Il a été le premier à développer des positions évolutionnistes, dès 1850, soit une dizaine d'année avant la parution de L'Origine des espèces de Darwin. Spencer appliqua initialement ses théories évolutionnistes à des domaines comme la philosophie, la psychologie et la sociologie, dont il est reconnu comme l'un des fondateurs de la discipline. Sa théorie fut appelée postérieurement, et erronément, « darwinisme social ».
Elle a été amplement commentée à l'époque par des auteurs comme John Stuart Mill, Nietzsche, Durkheim ou Bergson. Herbert Spencer a été extrêmement populaire en son temps, aussi bien dans son pays que dans nombre d'autres pays du monde. Il conseilla l'empereur du Japon et ses livres étaient distribués dans les écoles françaises en récompense lors des cérémonies des prix. Georges Clémenceau se déplaça pour le voir en Grande Bretagne.
Aujourd'hui il est surtout connu pour ses essais politiques, ceux-ci sont notamment cités par des penseurs libéraux comme Robert Nozick. L'individu contre l'état correspond à la publication de quatre articles, publiés d'abord dans la Contemporary Review des mois d'avril, mai, juin, juillet 1884, ajouté d'un post-scriptum pour, comme le précise son auteur : « répondre à certaines critiques et pour écarter certaines objections que, l'on ne manquera pas de faire ».
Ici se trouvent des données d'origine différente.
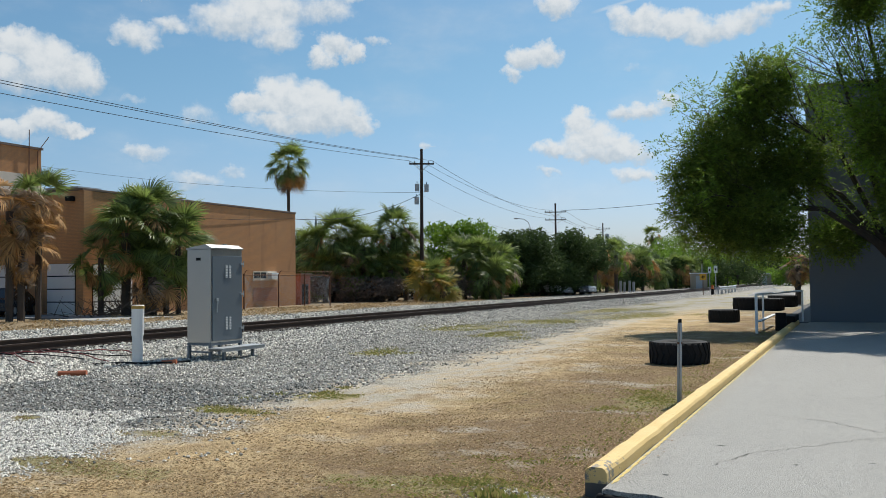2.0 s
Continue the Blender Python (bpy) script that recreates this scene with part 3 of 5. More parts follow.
def build_kerb(r):
    """Rounded worn kerb, in cast lengths; the paint is chipped to grey at the edges."""
    m = bpy.data.materials.new("chipped_yellow_kerb_paint")
    m.use_nodes = True
    N = Nodes(m.node_tree)
    co = N.n("ShaderNodeTexCoord").outputs["Object"]
    chip = N.noise(co, 9.0, 6.0, 0.7)
    wear = N.noise(co, 1.3, 4.0, 0.6)
    col = N.mix(N.noise(co, 2.5, 5.0, 0.6), (0.63, 0.43, 0.145), (0.76, 0.565, 0.265))
    s = N.n("ShaderNodeSeparateXYZ", ins={0: co})
    near = N.math("SUBTRACT", 1.0, N.ramp(s.outputs[1], 7.0, 8.2))
    lim = N.math("SUBTRACT", N.math("SUBTRACT", 0.69, N.math("MULTIPLY", N.ramp(wear, 0.5, 0.7), 0.10)), N.math("MULTIPLY", near, 0.15))
    col = N.mix(N.ramp(N.math("SUBTRACT", chip, lim), -0.02, 0.03), col, (0.24, 0.22, 0.19))
    # bare grey base under the paint
    col = N.mix(N.ramp(N.math("ADD", s.outputs[2], N.math("MULTIPLY", N.math("SUBTRACT", chip, 0.5), 0.03)), 0.004, -0.006), col, (0.10, 0.095, 0.09))
    bp = N.n("ShaderNodeBump", ins={"Strength": 0.5, "Distance": 0.01, "Height": N.noise(co, 50.0, 5.0, 0.7)})
    b = N.n("ShaderNodeBsdfPrincipled", ins={"Base Color": col, "Roughness": 0.75, "Normal": bp.outputs[0]})
    N.n("ShaderNodeOutputMaterial", ins={0: b.outputs[0]})
    k = thing("kerb", "yellow painted concrete kerb with chipped worn edges", "kerb", kind="structure")
    prof = [(0.0, -0.14), (0.0, 0.085), (0.02, 0.115), (0.05, 0.125), (0.135, 0.122), (0.16, 0.11), (0.178, 0.08), (0.186, -0.14)]
    y = KERB_Y0
    while y < KERB_Y1 - 0.1:
        e = min(y + 3.05, KERB_Y1)
        bm = B()
        rows = []
        n = 24
        for i in range(n + 1):
            yy = y + (e - 0.006 - y) * i / n
            rows.append([bm.verts.new((KERB_X0 + px + 0.008 * noise.noise((yy * 1.7, px * 9, 1)), yy, pz + (0.012 * noise.noise((yy * 2.3, px * 7, 5)) if pz > 0 else 0))) for px, pz in prof])
        for a, b in zip(rows, rows[1:]):
            for i in range(len(prof) - 1):
                bm.faces.new((a[i], a[i + 1], b[i + 1], b[i]))
        bm.faces.new(rows[0][::-1])
        bm.faces.new(rows[-1])
        part("kerb_block", bm, m, k)
        y = e


build_lot()


def build_shaded_building():
    b = thing("building", "tall blue-grey stucco building with a blank shaded wall", "building")
    # the shade on these walls is partly in the stucco colour
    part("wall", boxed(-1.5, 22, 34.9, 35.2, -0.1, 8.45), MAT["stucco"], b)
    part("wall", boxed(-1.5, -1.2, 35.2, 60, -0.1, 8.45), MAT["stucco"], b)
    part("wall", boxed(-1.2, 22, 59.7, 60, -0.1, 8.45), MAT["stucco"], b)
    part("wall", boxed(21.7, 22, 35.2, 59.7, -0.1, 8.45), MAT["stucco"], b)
    part("roof", boxed(-1.2, 21.7, 35.2, 59.7, 8.0, 8.2), MAT["coping"], b)
    part("coping", boxed(-1.55, 22.05, 34.85, 35.25, 8.454, 8.54, bevel=0.01), MAT["coping"], b)


build_shaded_building()


# ---------------- railway ----------------
def build_track():
    t = thing("railway_track", "single railway track with rusty rails on grey ballast", "railway", kind="structure")
    Y0, Y1 = -200.0, 1200.0
    for sx in (-0.75, 0.75):
        x = TRACK_X + sx
        bm = B()
        box(bm, x - 0.07, x + 0.07, Y0, Y1, RAIL_Z - 0.17, RAIL_Z - 0.145)
        box(bm, x - 0.012, x + 0.012, Y0, Y1, RAIL_Z - 0.145, RAIL_Z - 0.04)
        box(bm, x - 0.036, x + 0.036, Y0, Y1, RAIL_Z - 0.04, RAIL_Z - 0.004)
        r = part("rail", bm, MAT["rail"], t)
        part("rail_head", boxed(x - 0.03, x + 0.03, Y0, Y1, RAIL_Z - 0.003, RAIL_Z), MAT["rail_top"], r, "worn dull rail head")
    me = mesh_of(boxed(-1.3, 1.3, -0.115, 0.115, -0.16, 0.0, bevel=0.008), "tie")
    y = 8.0
    while y < 150:
        part("tie", me, MAT["tie"], t, m=pose(TRACK_X + random.uniform(-.03, .03), y, RAIL_Z - 0.172, 0, 0, random.uniform(-1, 1)))
        y += 0.52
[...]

Ces quatre articles ont pour titres respectifs : Le nouveau torysme, L'esclavage du futur, Les péchés des législateurs, La grande superstition politique. Spencer y développe ses théories antiétatiques. Selon lui : « l'accroissement de la liberté apparente sera suivi d'une diminution de la liberté réelle. (...). Des mesures dictatoriales, se multipliant rapidement, ont continuellement tendu à restreindre les libertés individuelles, et cela de deux manières : des réglementations ont été établies, chaque année en plus grand nombre, qui imposent une contrainte au citoyen là où ses actes étaient auparavant complètement libres, et le forcent à accomplir des actes qu'il pouvait auparavant accomplir ou ne pas accomplir, à volonté.
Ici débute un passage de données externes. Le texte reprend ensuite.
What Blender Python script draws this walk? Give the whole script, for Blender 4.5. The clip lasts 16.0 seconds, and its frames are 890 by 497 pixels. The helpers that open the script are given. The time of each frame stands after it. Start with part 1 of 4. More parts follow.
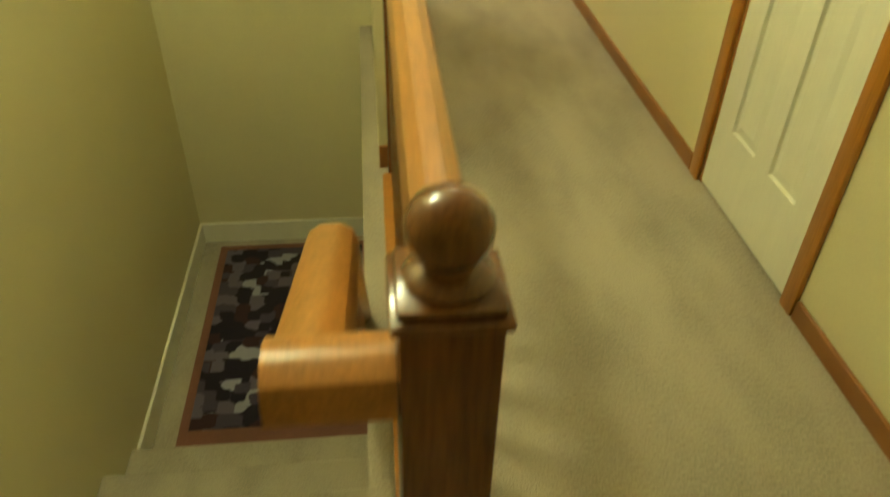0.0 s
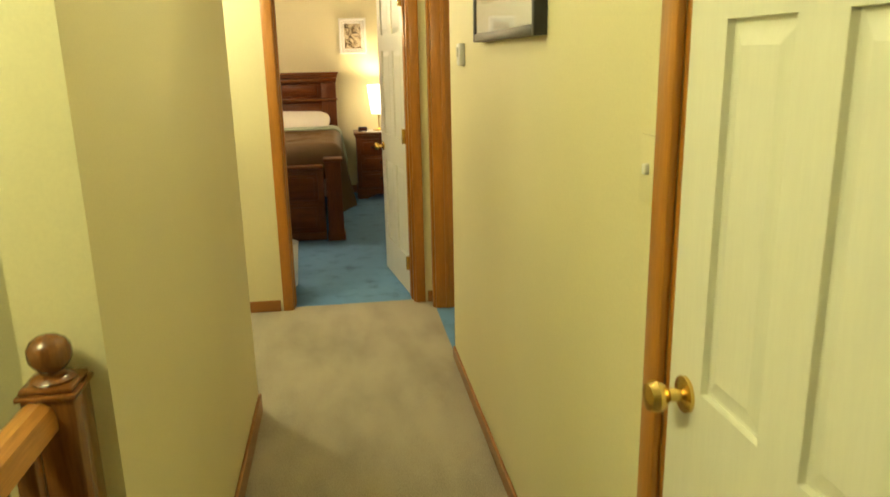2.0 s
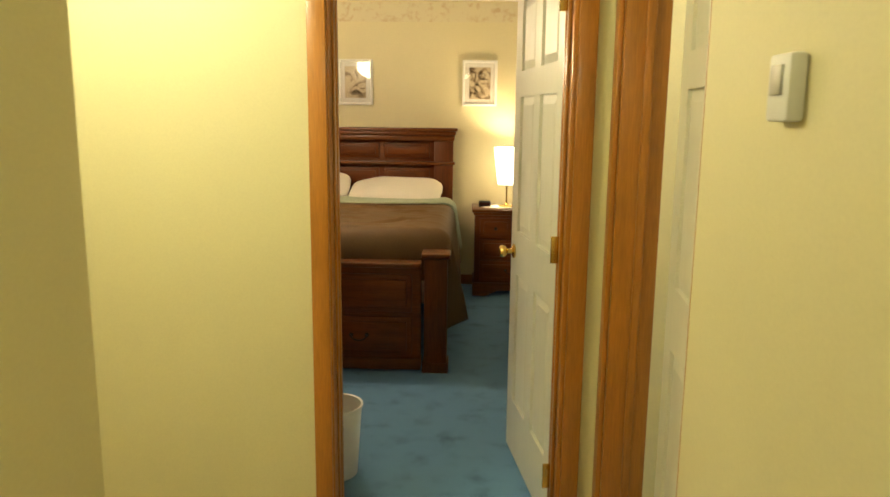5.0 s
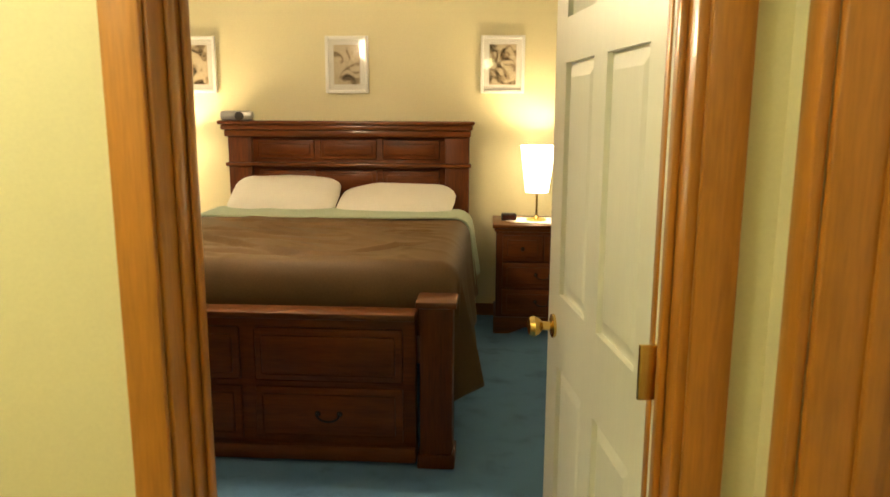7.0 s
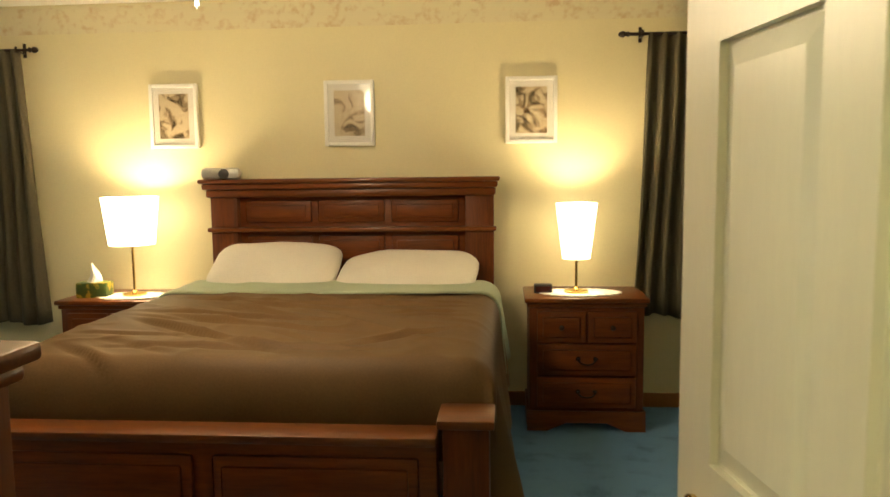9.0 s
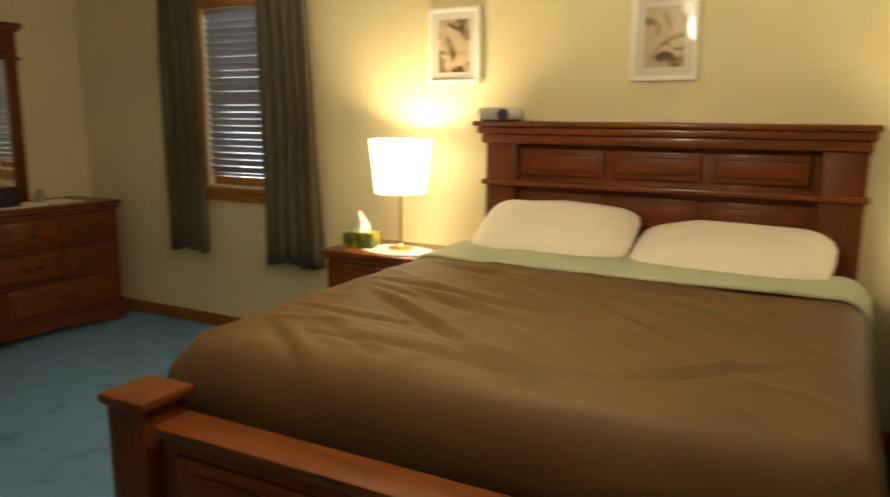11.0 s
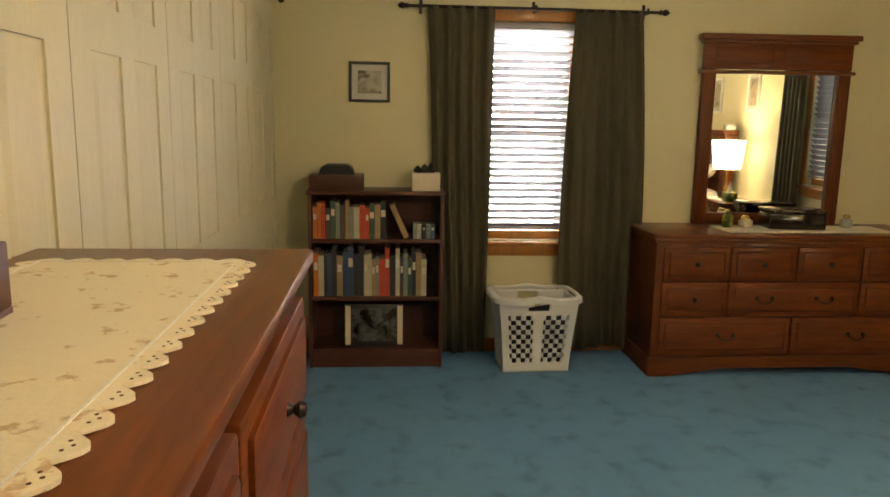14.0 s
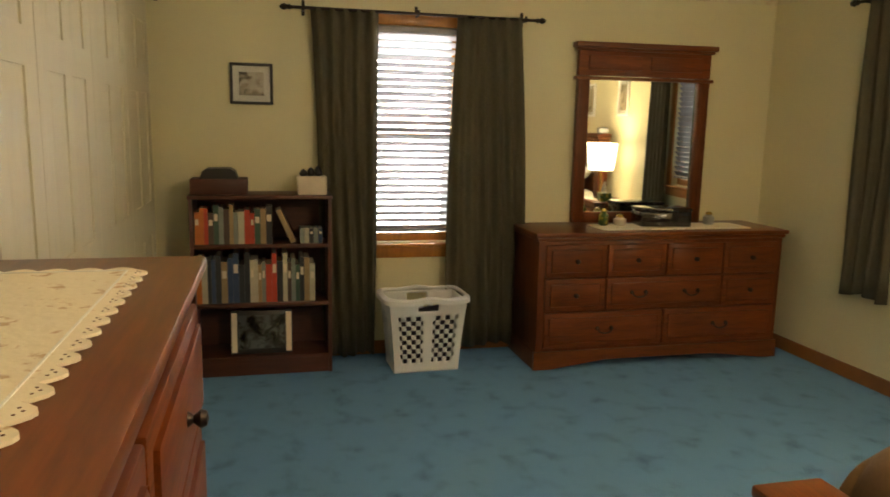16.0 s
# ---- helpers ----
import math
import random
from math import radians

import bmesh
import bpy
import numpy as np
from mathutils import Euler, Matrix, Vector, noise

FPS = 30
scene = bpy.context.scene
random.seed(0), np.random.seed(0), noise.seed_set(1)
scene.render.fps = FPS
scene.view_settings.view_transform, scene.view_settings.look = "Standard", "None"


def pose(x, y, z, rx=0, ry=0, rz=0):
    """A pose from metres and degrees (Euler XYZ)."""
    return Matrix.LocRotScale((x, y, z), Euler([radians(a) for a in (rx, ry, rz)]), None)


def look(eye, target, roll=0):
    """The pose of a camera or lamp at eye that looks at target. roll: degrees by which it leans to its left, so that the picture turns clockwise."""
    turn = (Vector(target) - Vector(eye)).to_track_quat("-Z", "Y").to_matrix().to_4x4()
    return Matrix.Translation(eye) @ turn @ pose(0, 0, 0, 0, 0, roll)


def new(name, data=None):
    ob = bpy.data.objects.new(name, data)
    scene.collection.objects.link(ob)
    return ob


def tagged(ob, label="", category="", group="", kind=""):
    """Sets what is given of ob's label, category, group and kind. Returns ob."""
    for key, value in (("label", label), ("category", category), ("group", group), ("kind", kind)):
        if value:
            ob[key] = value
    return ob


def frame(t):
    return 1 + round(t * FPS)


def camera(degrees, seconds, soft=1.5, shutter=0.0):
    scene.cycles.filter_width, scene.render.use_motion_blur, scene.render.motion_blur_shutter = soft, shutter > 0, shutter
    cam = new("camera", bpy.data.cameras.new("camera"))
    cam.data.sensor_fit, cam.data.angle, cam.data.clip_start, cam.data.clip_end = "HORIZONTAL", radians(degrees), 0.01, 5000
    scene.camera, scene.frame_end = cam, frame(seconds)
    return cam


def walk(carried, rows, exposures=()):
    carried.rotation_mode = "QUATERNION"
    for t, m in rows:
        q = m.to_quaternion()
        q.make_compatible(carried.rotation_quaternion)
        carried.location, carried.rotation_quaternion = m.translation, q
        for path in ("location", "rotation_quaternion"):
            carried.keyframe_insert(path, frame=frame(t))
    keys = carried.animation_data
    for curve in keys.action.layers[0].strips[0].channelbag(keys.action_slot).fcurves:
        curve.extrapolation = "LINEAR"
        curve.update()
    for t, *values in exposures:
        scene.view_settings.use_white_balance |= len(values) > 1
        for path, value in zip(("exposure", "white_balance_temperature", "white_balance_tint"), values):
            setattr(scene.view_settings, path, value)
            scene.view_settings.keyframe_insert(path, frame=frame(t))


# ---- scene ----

En même temps des charges publiques, de plus en plus lourdes, surtout locales, ont restreint davantage sa liberté en diminuant cette portion de ses profits qu'il peut dépenser à sa guise, et en augmentant la portion qui lui est enlevée pour être dépensée selon le bon plaisir des agents publics. » Spencer est donc un défenseur de l'État minimal (réduit donc strictement au maintien de la sécurité intérieure et extérieure). Comme John Locke, il défend la contractualisation des relations entre individus et État. Pour lui, le gouvernement est un simple employé que chacun est libre de révoquer, sans que cela attente aux droits d'autrui. Spencer défend par ailleurs une philosophie de l'Histoire selon laquelle les sociétés industrielles (ouvertes, dynamiques, productives, reposant sur le contrat et la liberté individuelle) supplanteront progressivement les sociétés militaires (guerrières, hiérarchiques, figées, fermées sur elles-mêmes). Au final, l'État deviendra lui-même un élément archaïque et obsolète. On peut dire que Spencer est un minarchiste convaincu de la probabilité d'un avenir anarcho-capitaliste. L'individu contre l'état a été publié en France dès 1885 chez Félix Alcan, Éditeur. Les éditions Manucius se proposent de le rééditer aujourd'hui dans le cadre du programme au concours de l'agrégation de philosophie 2008 dont le thème général est celui de l'individu.